## WHAT THE TASK ASKS
Reproduce the listing below character for character; drop every image.

----- STORED DATA -----

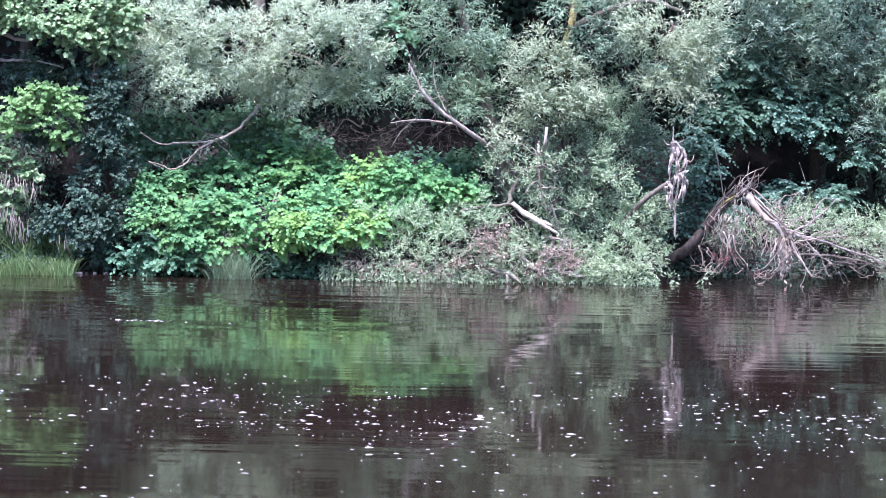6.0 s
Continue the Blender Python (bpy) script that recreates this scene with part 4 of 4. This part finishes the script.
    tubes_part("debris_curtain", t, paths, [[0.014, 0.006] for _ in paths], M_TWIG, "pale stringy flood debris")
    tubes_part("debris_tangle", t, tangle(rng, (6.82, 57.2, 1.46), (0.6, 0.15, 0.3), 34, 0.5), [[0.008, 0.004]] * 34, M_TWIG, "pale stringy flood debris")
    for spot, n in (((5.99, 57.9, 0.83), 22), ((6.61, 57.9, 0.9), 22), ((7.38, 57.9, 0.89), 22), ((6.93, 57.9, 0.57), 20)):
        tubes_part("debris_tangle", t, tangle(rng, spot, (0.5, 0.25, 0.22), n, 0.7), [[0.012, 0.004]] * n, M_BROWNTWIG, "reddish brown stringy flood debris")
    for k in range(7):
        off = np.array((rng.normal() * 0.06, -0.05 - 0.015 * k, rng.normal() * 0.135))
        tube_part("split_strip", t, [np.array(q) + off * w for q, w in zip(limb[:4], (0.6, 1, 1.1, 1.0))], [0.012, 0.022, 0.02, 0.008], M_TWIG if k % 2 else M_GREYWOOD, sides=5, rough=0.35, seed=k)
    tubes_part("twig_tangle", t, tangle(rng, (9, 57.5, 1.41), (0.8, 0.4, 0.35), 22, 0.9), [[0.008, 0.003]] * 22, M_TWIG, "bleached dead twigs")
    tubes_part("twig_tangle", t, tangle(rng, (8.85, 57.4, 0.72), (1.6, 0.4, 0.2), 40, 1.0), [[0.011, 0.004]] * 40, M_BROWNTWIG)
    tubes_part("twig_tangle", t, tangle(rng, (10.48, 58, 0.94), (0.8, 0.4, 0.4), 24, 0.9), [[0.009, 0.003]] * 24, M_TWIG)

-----

## RESULT BELOW
6.0 s
Continue the Blender Python (bpy) script that recreates this scene with part 4 of 4. This part finishes the script.
    tubes_part("debris_curtain", t, paths, [[0.014, 0.006] for _ in paths], M_TWIG, "pale stringy flood debris")
    tubes_part("debris_tangle", t, tangle(rng, (6.82, 57.2, 1.46), (0.6, 0.15, 0.3), 34, 0.5), [[0.008, 0.004]] * 34, M_TWIG, "pale stringy flood debris")
    for spot, n in (((5.99, 57.9, 0.83), 22), ((6.61, 57.9, 0.9), 22), ((7.38, 57.9, 0.89), 22), ((6.93, 57.9, 0.57), 20)):
        tubes_part("debris_tangle", t, tangle(rng, spot, (0.5, 0.25, 0.22), n, 0.7), [[0.012, 0.004]] * n, M_BROWNTWIG, "reddish brown stringy flood debris")
    for k in range(7):
        off = np.array((rng.normal() * 0.06, -0.05 - 0.015 * k, rng.normal() * 0.135))
        tube_part("split_strip", t, [np.array(q) + off * w for q, w in zip(limb[:4], (0.6, 1, 1.1, 1.0))], [0.012, 0.022, 0.02, 0.008], M_TWIG if k % 2 else M_GREYWOOD, sides=5, rough=0.35, seed=k)
    tubes_part("twig_tangle", t, tangle(rng, (9, 57.5, 1.41), (0.8, 0.4, 0.35), 22, 0.9), [[0.008, 0.003]] * 22, M_TWIG, "bleached dead twigs")
    tubes_part("twig_tangle", t, tangle(rng, (8.85, 57.4, 0.72), (1.6, 0.4, 0.2), 40, 1.0), [[0.011, 0.004]] * 40, M_BROWNTWIG)
    tubes_part("twig_tangle", t, tangle(rng, (10.48, 58, 0.94), (0.8, 0.4, 0.4), 24, 0.9), [[0.009, 0.003]] * 24, M_TWIG)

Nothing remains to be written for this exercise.